## BEGIN SUPPLIED DATA

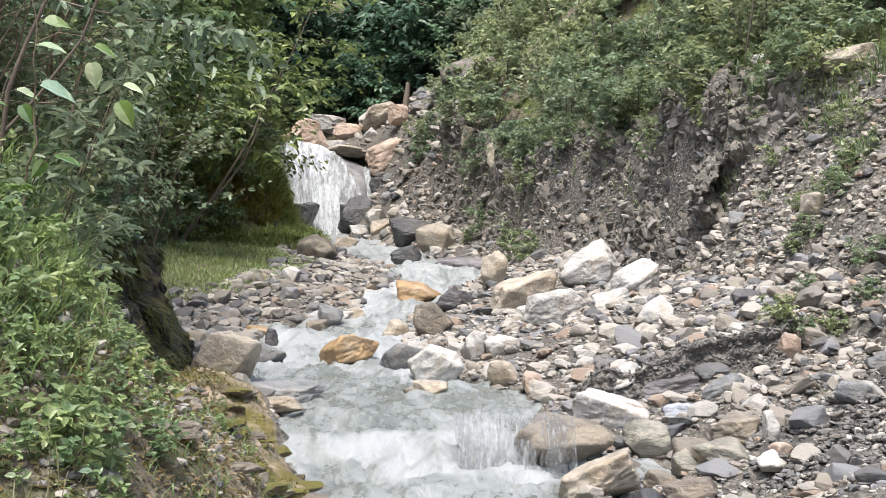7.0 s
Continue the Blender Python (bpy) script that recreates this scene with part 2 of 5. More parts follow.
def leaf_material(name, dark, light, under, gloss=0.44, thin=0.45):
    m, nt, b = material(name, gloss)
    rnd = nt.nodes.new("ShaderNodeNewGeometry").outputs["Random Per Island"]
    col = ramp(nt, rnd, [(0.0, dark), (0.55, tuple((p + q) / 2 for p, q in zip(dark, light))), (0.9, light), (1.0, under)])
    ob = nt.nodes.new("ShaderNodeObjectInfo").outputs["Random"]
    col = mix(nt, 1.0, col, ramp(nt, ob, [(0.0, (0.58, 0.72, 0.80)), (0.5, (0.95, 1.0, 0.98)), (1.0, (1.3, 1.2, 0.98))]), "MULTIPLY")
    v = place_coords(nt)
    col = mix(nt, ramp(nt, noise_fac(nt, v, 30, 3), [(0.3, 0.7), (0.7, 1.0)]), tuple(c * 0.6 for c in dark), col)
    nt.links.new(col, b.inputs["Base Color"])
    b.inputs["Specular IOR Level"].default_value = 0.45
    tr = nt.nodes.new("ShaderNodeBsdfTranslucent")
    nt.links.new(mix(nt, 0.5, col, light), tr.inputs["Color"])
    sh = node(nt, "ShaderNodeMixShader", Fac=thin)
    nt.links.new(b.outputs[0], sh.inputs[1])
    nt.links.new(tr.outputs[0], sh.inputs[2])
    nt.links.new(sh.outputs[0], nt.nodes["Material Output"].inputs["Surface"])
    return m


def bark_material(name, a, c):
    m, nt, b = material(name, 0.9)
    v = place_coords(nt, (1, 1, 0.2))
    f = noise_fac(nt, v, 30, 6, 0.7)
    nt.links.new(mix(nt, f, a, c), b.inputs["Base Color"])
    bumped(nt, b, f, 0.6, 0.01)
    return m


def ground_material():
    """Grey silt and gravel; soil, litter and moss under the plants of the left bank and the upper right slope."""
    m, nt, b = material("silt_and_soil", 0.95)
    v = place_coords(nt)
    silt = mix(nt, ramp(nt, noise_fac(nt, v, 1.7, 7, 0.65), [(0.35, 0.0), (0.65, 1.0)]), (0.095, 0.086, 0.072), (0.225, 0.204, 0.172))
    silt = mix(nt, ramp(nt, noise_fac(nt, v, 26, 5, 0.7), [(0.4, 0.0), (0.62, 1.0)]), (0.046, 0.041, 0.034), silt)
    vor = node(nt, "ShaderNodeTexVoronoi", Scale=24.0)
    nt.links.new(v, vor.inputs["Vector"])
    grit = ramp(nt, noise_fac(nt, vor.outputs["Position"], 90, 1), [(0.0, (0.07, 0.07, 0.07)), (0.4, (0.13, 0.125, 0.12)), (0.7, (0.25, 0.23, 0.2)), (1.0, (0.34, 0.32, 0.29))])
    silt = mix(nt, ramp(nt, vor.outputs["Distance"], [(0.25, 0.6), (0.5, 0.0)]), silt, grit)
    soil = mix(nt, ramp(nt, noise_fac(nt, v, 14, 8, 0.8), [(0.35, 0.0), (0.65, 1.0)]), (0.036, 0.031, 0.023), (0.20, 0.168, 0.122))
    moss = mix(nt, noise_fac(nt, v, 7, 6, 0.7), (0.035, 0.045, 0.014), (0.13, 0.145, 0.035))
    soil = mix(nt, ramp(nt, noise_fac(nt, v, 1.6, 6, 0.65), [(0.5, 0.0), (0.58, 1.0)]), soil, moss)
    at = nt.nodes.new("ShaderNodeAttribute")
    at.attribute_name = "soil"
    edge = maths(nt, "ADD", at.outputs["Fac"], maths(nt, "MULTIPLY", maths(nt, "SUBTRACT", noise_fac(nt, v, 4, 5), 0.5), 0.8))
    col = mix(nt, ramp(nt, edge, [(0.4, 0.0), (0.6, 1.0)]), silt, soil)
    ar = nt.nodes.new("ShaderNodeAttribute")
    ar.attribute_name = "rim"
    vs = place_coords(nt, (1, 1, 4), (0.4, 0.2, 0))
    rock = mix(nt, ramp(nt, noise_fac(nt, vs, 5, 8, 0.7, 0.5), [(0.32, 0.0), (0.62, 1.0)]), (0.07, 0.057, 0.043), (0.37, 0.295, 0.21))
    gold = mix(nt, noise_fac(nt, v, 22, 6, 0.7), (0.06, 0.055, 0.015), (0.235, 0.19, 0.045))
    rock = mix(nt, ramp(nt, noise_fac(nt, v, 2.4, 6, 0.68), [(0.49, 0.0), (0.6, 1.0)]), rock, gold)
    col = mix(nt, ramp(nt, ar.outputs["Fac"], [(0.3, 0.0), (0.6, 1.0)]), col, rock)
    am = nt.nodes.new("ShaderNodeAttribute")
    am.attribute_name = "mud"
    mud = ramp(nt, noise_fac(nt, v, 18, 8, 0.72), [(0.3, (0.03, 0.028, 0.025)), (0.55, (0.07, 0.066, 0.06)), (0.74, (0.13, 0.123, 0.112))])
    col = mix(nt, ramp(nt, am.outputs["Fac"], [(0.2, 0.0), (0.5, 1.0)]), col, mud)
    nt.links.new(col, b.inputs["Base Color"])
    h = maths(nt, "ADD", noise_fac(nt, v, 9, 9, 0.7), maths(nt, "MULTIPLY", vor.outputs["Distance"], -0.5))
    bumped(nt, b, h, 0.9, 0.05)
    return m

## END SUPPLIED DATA

TASK DETAILS
Extract every line of the data exactly; pictures stay out.

IN RESPONSE
7.0 s
Continue the Blender Python (bpy) script that recreates this scene with part 2 of 5. More parts follow.
def leaf_material(name, dark, light, under, gloss=0.44, thin=0.45):
    m, nt, b = material(name, gloss)
    rnd = nt.nodes.new("ShaderNodeNewGeometry").outputs["Random Per Island"]
    col = ramp(nt, rnd, [(0.0, dark), (0.55, tuple((p + q) / 2 for p, q in zip(dark, light))), (0.9, light), (1.0, under)])
    ob = nt.nodes.new("ShaderNodeObjectInfo").outputs["Random"]
    col = mix(nt, 1.0, col, ramp(nt, ob, [(0.0, (0.58, 0.72, 0.80)), (0.5, (0.95, 1.0, 0.98)), (1.0, (1.3, 1.2, 0.98))]), "MULTIPLY")
    v = place_coords(nt)
    col = mix(nt, ramp(nt, noise_fac(nt, v, 30, 3), [(0.3, 0.7), (0.7, 1.0)]), tuple(c * 0.6 for c in dark), col)
    nt.links.new(col, b.inputs["Base Color"])
    b.inputs["Specular IOR Level"].default_value = 0.45
    tr = nt.nodes.new("ShaderNodeBsdfTranslucent")
    nt.links.new(mix(nt, 0.5, col, light), tr.inputs["Color"])
    sh = node(nt, "ShaderNodeMixShader", Fac=thin)
    nt.links.new(b.outputs[0], sh.inputs[1])
    nt.links.new(tr.outputs[0], sh.inputs[2])
    nt.links.new(sh.outputs[0], nt.nodes["Material Output"].inputs["Surface"])
    return m


def bark_material(name, a, c):
    m, nt, b = material(name, 0.9)
    v = place_coords(nt, (1, 1, 0.2))
    f = noise_fac(nt, v, 30, 6, 0.7)
    nt.links.new(mix(nt, f, a, c), b.inputs["Base Color"])
    bumped(nt, b, f, 0.6, 0.01)
    return m


def ground_material():
    """Grey silt and gravel; soil, litter and moss under the plants of the left bank and the upper right slope."""
    m, nt, b = material("silt_and_soil", 0.95)
    v = place_coords(nt)
    silt = mix(nt, ramp(nt, noise_fac(nt, v, 1.7, 7, 0.65), [(0.35, 0.0), (0.65, 1.0)]), (0.095, 0.086, 0.072), (0.225, 0.204, 0.172))
    silt = mix(nt, ramp(nt, noise_fac(nt, v, 26, 5, 0.7), [(0.4, 0.0), (0.62, 1.0)]), (0.046, 0.041, 0.034), silt)
    vor = node(nt, "ShaderNodeTexVoronoi", Scale=24.0)
    nt.links.new(v, vor.inputs["Vector"])
    grit = ramp(nt, noise_fac(nt, vor.outputs["Position"], 90, 1), [(0.0, (0.07, 0.07, 0.07)), (0.4, (0.13, 0.125, 0.12)), (0.7, (0.25, 0.23, 0.2)), (1.0, (0.34, 0.32, 0.29))])
    silt = mix(nt, ramp(nt, vor.outputs["Distance"], [(0.25, 0.6), (0.5, 0.0)]), silt, grit)
    soil = mix(nt, ramp(nt, noise_fac(nt, v, 14, 8, 0.8), [(0.35, 0.0), (0.65, 1.0)]), (0.036, 0.031, 0.023), (0.20, 0.168, 0.122))
    moss = mix(nt, noise_fac(nt, v, 7, 6, 0.7), (0.035, 0.045, 0.014), (0.13, 0.145, 0.035))
    soil = mix(nt, ramp(nt, noise_fac(nt, v, 1.6, 6, 0.65), [(0.5, 0.0), (0.58, 1.0)]), soil, moss)
    at = nt.nodes.new("ShaderNodeAttribute")
    at.attribute_name = "soil"
    edge = maths(nt, "ADD", at.outputs["Fac"], maths(nt, "MULTIPLY", maths(nt, "SUBTRACT", noise_fac(nt, v, 4, 5), 0.5), 0.8))
    col = mix(nt, ramp(nt, edge, [(0.4, 0.0), (0.6, 1.0)]), silt, soil)
    ar = nt.nodes.new("ShaderNodeAttribute")
    ar.attribute_name = "rim"
    vs = place_coords(nt, (1, 1, 4), (0.4, 0.2, 0))
    rock = mix(nt, ramp(nt, noise_fac(nt, vs, 5, 8, 0.7, 0.5), [(0.32, 0.0), (0.62, 1.0)]), (0.07, 0.057, 0.043), (0.37, 0.295, 0.21))
    gold = mix(nt, noise_fac(nt, v, 22, 6, 0.7), (0.06, 0.055, 0.015), (0.235, 0.19, 0.045))
    rock = mix(nt, ramp(nt, noise_fac(nt, v, 2.4, 6, 0.68), [(0.49, 0.0), (0.6, 1.0)]), rock, gold)
    col = mix(nt, ramp(nt, ar.outputs["Fac"], [(0.3, 0.0), (0.6, 1.0)]), col, rock)
    am = nt.nodes.new("ShaderNodeAttribute")
    am.attribute_name = "mud"
    mud = ramp(nt, noise_fac(nt, v, 18, 8, 0.72), [(0.3, (0.03, 0.028, 0.025)), (0.55, (0.07, 0.066, 0.06)), (0.74, (0.13, 0.123, 0.112))])
    col = mix(nt, ramp(nt, am.outputs["Fac"], [(0.2, 0.0), (0.5, 1.0)]), col, mud)
    nt.links.new(col, b.inputs["Base Color"])
    h = maths(nt, "ADD", noise_fac(nt, v, 9, 9, 0.7), maths(nt, "MULTIPLY", vor.outputs["Distance"], -0.5))
    bumped(nt, b, h, 0.9, 0.05)
    return m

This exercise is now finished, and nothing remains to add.